Freedom

The bill, H.R. 1865, otherwise known as the “Allow States and Victims to Fight Online Sex Trafficking Act”, or “FOSTA”,  passed the House last week even though it’s been deemed unconstitutional by the Department of Justice. This bill doesn’t do what it portends to, which is make it legal for prosecutors to go after internet companies who allow sex trafficking to be advertised on their websites. It’s already legal to prosecute sex trafficking and those who aid it. The current interest in FOSTA by our government officials is as a tool to indict Backpage on trafficking charges for allowing traffickers to advertise on their online service. This bill does a number of other things though, including threaten free speech on the internet, make it harder for smaller companies to grow and thrive, deny consensually working sex workers the safety of an open platform to find, vet, and negotiate with clients, and sends actual sex traffickers deeper into the underground where it will be harder for law enforcement to find them, much less prosecute.

By making internet companies liable for all content posted using their services (in a way which still makes it easy for large companies to deny knowing anything, and leaves smaller companies with limited resources high and dry), it forces internet companies to police consumers. This limits everyone’s freedom of speech and freedom of expression on the internet in the long run. Sex workers, sex trafficking survivors, free speech advocates, internet companies, even the Department of Justice, and a host of other groups have spoken out against this bill. Politicians are, as usual, happy to pass a badly written and poorly researched bill which looks good to uneducated constituents, all the while putting at risk the general public and harming sex workers who are disproportionately women, transpeople, frequently POC, and Queer. Surprised much?

A word on conflation: Do you know the difference between sex work and sex trafficking? An important thing to understand in our modern debate over freedom of one’s own body, is that there is a difference between sex trafficking and consensual commercial sex work. Sex trafficking is coerced sex work. Not all sex workers are coerced into their jobs. Many sex workers are happy with their chosen vocation.

Loosely defined a sex worker is a person employed by the sex industry. The sex industry is vast and includes strippers, professional dominants/submissives/switches, prostitutes, adult entertainment actors/producers/crew members/management, phone sex operators, web cam performers, sex surrogates, sexologists, and a host of other occupations. As you can see not all sex workers trade sexual contact for money. People who choose sex work come from and have a variety of backgrounds, fields of interest, levels of education, ethnicities, genders and sexes, relationship statuses, body types, and have varied personal and professional boundaries regarding what activities they will and will not engage in for pay. Every sex worker I know decides who they will take on as a client or employer, and what activities they are comfortable engaging in, with whom, under what circumstances, and when. Like any other industry there are even sex worker unions in some areas of the country which help SWs advocate for their needs on the job and help ensure their safety to a higher degree.
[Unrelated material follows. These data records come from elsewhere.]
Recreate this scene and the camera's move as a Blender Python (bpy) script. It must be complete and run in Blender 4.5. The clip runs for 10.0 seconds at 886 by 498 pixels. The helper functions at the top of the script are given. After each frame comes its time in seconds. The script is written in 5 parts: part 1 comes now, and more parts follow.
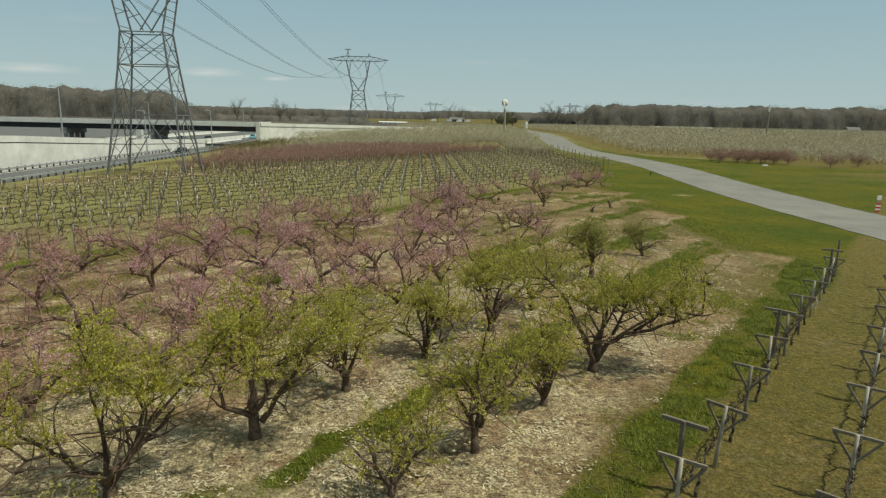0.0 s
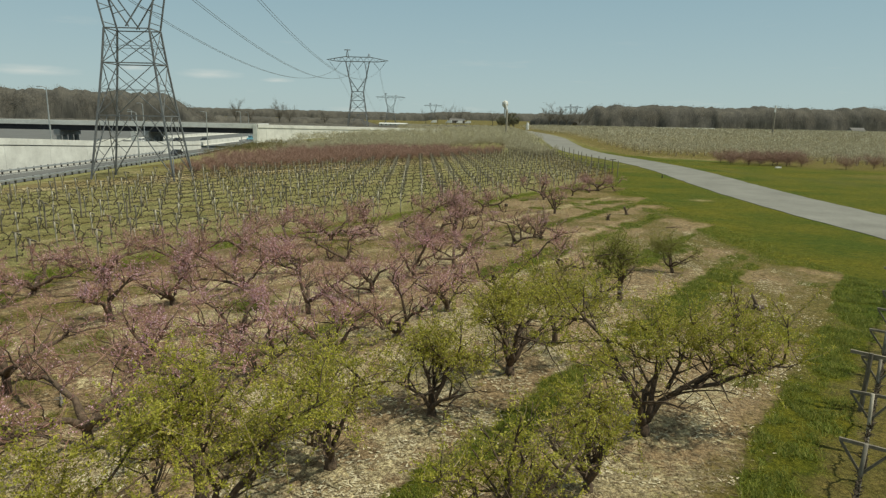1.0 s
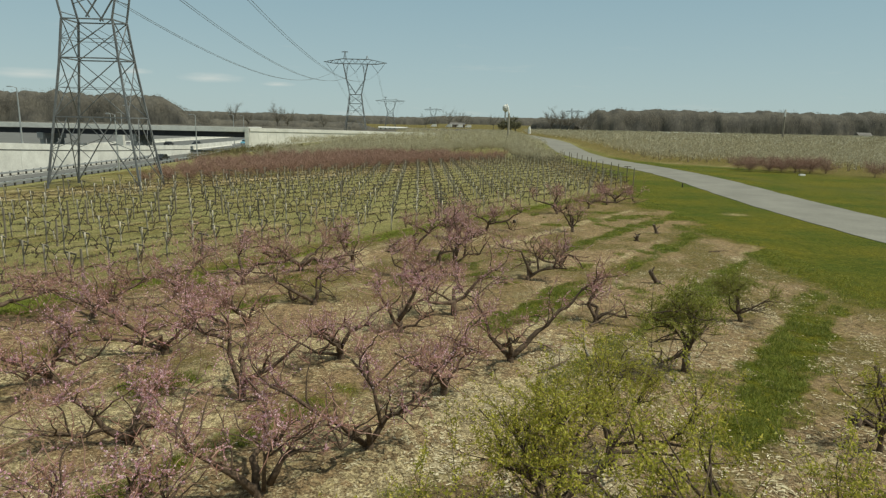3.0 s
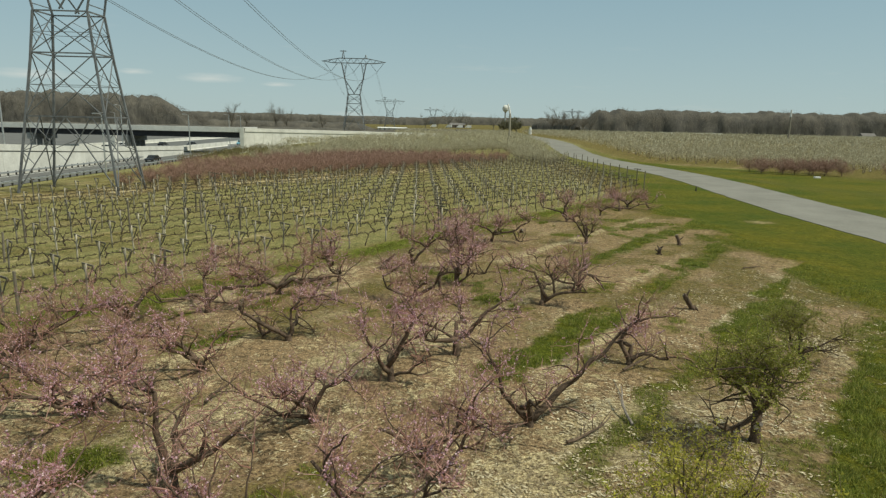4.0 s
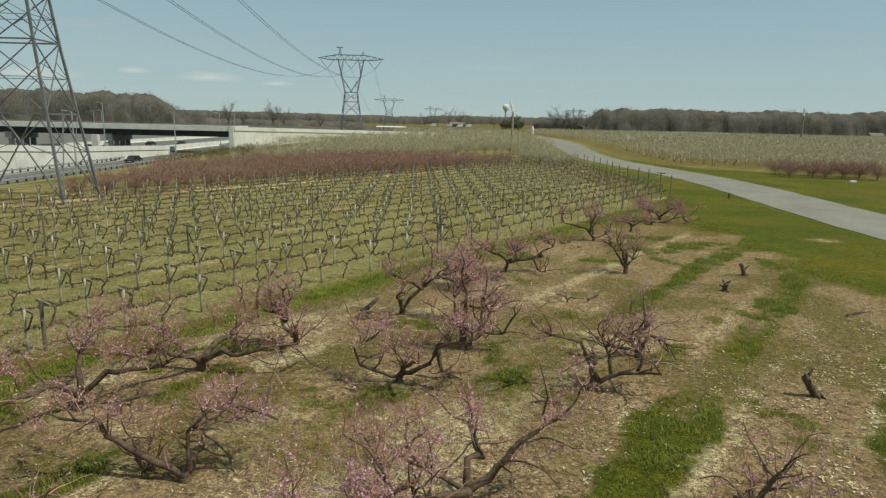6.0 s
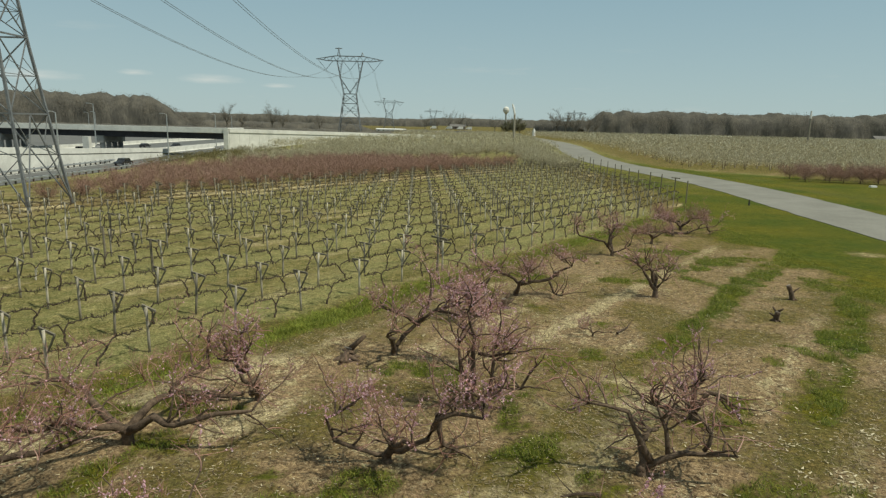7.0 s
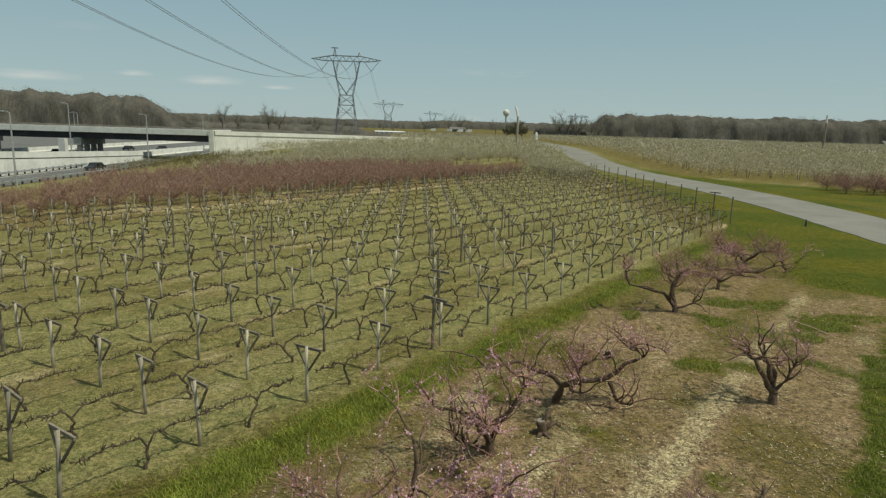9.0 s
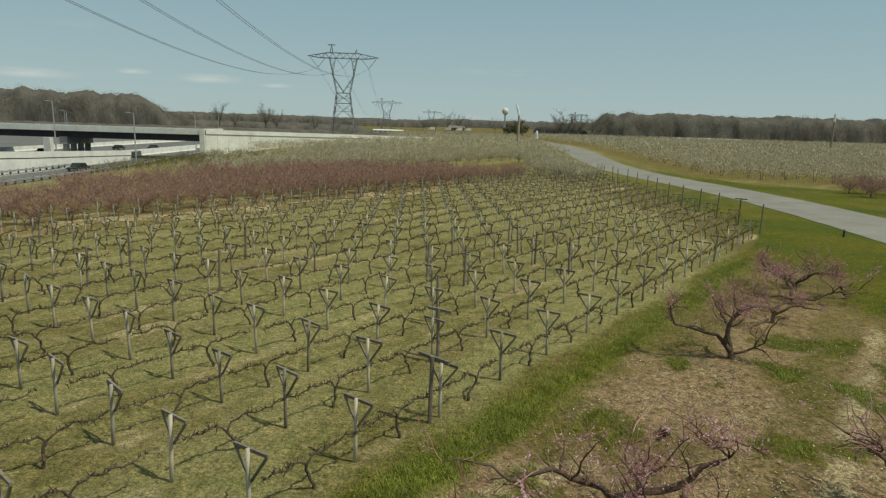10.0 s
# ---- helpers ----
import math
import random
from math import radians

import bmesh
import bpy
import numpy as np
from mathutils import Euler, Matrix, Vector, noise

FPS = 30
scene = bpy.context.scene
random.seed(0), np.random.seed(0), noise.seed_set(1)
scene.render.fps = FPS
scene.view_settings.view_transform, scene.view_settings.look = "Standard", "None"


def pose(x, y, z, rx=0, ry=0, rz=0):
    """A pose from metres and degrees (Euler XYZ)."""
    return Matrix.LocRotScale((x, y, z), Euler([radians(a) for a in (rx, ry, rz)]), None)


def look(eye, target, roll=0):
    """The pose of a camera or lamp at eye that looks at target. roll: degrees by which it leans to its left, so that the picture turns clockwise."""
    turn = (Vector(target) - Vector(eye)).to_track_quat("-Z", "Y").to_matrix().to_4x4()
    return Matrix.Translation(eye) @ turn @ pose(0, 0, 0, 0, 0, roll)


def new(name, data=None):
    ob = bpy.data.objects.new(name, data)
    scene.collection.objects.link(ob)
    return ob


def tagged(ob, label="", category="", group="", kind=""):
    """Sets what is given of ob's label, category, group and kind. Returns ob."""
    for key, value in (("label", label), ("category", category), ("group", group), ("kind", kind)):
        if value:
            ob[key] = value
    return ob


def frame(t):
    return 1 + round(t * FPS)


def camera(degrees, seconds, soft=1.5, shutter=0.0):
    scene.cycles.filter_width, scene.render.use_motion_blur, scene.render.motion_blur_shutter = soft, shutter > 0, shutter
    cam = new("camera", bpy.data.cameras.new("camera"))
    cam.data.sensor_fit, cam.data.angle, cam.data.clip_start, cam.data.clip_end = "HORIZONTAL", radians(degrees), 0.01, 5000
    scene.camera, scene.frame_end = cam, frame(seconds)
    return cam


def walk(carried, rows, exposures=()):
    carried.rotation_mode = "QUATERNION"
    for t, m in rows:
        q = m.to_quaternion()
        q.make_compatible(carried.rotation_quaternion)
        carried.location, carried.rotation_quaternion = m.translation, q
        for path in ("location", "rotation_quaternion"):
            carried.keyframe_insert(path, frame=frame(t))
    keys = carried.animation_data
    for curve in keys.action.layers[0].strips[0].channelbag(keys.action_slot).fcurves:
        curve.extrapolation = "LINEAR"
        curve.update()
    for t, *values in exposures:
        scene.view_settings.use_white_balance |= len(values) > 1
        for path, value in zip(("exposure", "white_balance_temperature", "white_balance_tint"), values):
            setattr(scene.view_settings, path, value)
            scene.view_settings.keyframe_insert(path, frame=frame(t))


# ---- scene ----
cam = camera(70.0, 10.0, soft=1.3)
PATH = [
    (0, (0.001, 0.000, 7.805), (0.003, 19.576, 3.707), 1.22),
    (0.5, (-0.198, 2.071, 7.800), (-0.194, 21.650, 3.718), 1.21),
    (1, (-0.283, 4.170, 7.728), (-0.291, 23.754, 3.669), 1.13),
    (1.5, (-0.258, 6.131, 7.685), (-0.261, 25.722, 3.659), 1.20),
    (2, (-0.230, 8.109, 7.660), (-0.237, 27.706, 3.665), 1.24),
    (2.5, (-0.187, 10.075, 7.615), (-0.197, 29.679, 3.656), 1.24),
    (4, (-0.226, 16.675, 7.522), (-0.227, 36.286, 3.598), 1.27),
    (4.5, (-0.277, 18.933, 7.506), (-0.273, 38.541, 3.568), 1.28),
    (5, (-0.326, 21.229, 7.452), (-0.311, 40.836, 3.507), 1.27),
    (5.5, (-0.277, 23.477, 7.441), (-0.266, 43.081, 3.480), 1.29),
    (7, (-0.355, 30.127, 7.276), (-0.347, 49.748, 3.402), 1.42),
    (7.5, (-0.324, 32.554, 7.244), (-0.321, 52.184, 3.418), 1.45),
    (8, (-0.308, 35.138, 7.270), (-0.295, 54.775, 3.476), 1.57),
    (8.5, (-0.360, 37.782, 7.323), (-0.340, 57.420, 3.537), 1.62),
    (9, (-0.380, 40.491, 7.404), (-0.344, 60.127, 3.604), 1.70),
    (9.5, (-0.413, 43.161, 7.474), (-0.365, 62.791, 3.649), 1.77),
    (10, (-0.452, 45.789, 7.505), (-0.379, 65.416, 3.660), 1.74),
]
walk(cam, [(t, look(eye, target, roll)) for t, eye, target, roll in PATH],
     exposures=((0.0, 0.0, 6700, 4), (8.4, 0.0, 6700, 4), (9.1, -0.1, 6700, 4), (10.0, -0.1, 6700, 4)))
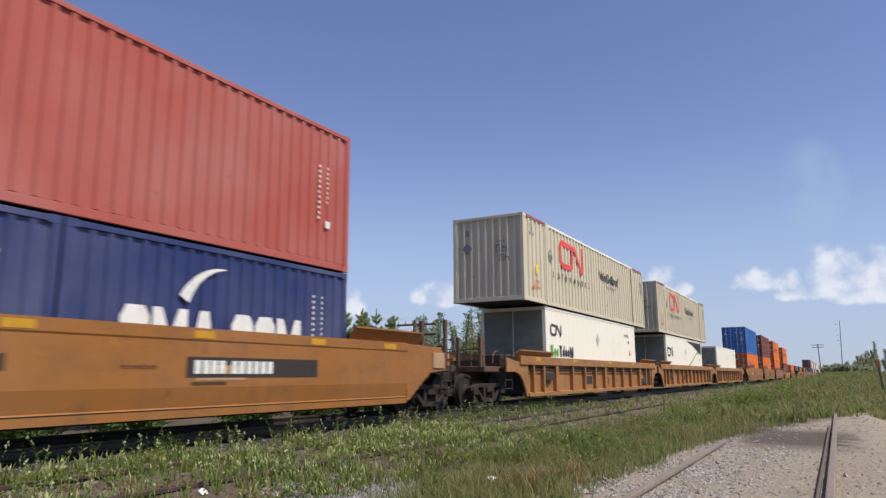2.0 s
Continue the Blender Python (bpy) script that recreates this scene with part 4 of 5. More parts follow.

Some people engage in sex work infrequently, informally, or for a short period of time in order to make ends meet (also known as “survival sex work”), and some sex workers view their job as a full time, long term occupation.

Sex trafficking (forced sex work, or sex slavery), is the term used to describe anyone who is forced to engage in sex work against their will, or who is coerced into it against their choice.

When law enforcement or the media talk about sex trafficking, they often conflate the issue with consensual sex work. They often go after, traumatize, and harm people who are making a living consensually and as safely as they are able to negotiating with clients in order to pay the bills.

Why does it matter that we make a distinction between sex workers and sex traffickers? The most immediate reason I can think of is safety. The safety of sex workers when consensually vetting, negotiating with, or working with a client is threatened when there is no discernment between what they are doing and what a victim of sex trafficking is being forced into doing. As sex workers are forced further and further underground under the guise of (due to a conflation with) “stop sex trafficking” measures, SWs lose access to a level of safety and protection which open air conversations provide. When everyone’s freedom of speech is restricted concerning sex work, and the places sex workers can be found are more and more remote or coded, a SW’s ability to reasonably vet clients, stand up to bosses who they feel are coercing them, report abuse/assault/rape, demand condom use, have access to meaningful healthcare, or any number of other wrongdoings becomes increasingly difficult to bring to light without the fear of retribution, being ignored, blamed, abused, or worse.

In study after study it has been shown that when sex work is decriminalized, STI rates drop as do rates of rape and domestic abuse in the general population. Decriminalization of consensual commercial sex work is not the same as decriminalization of sex trafficking. Everyone is better served by making these distinctions and going after the real bad guys. Bad guys who are frequently not women, trans people, queers, and POC (just sayin’). We need to demand more from our elected officials.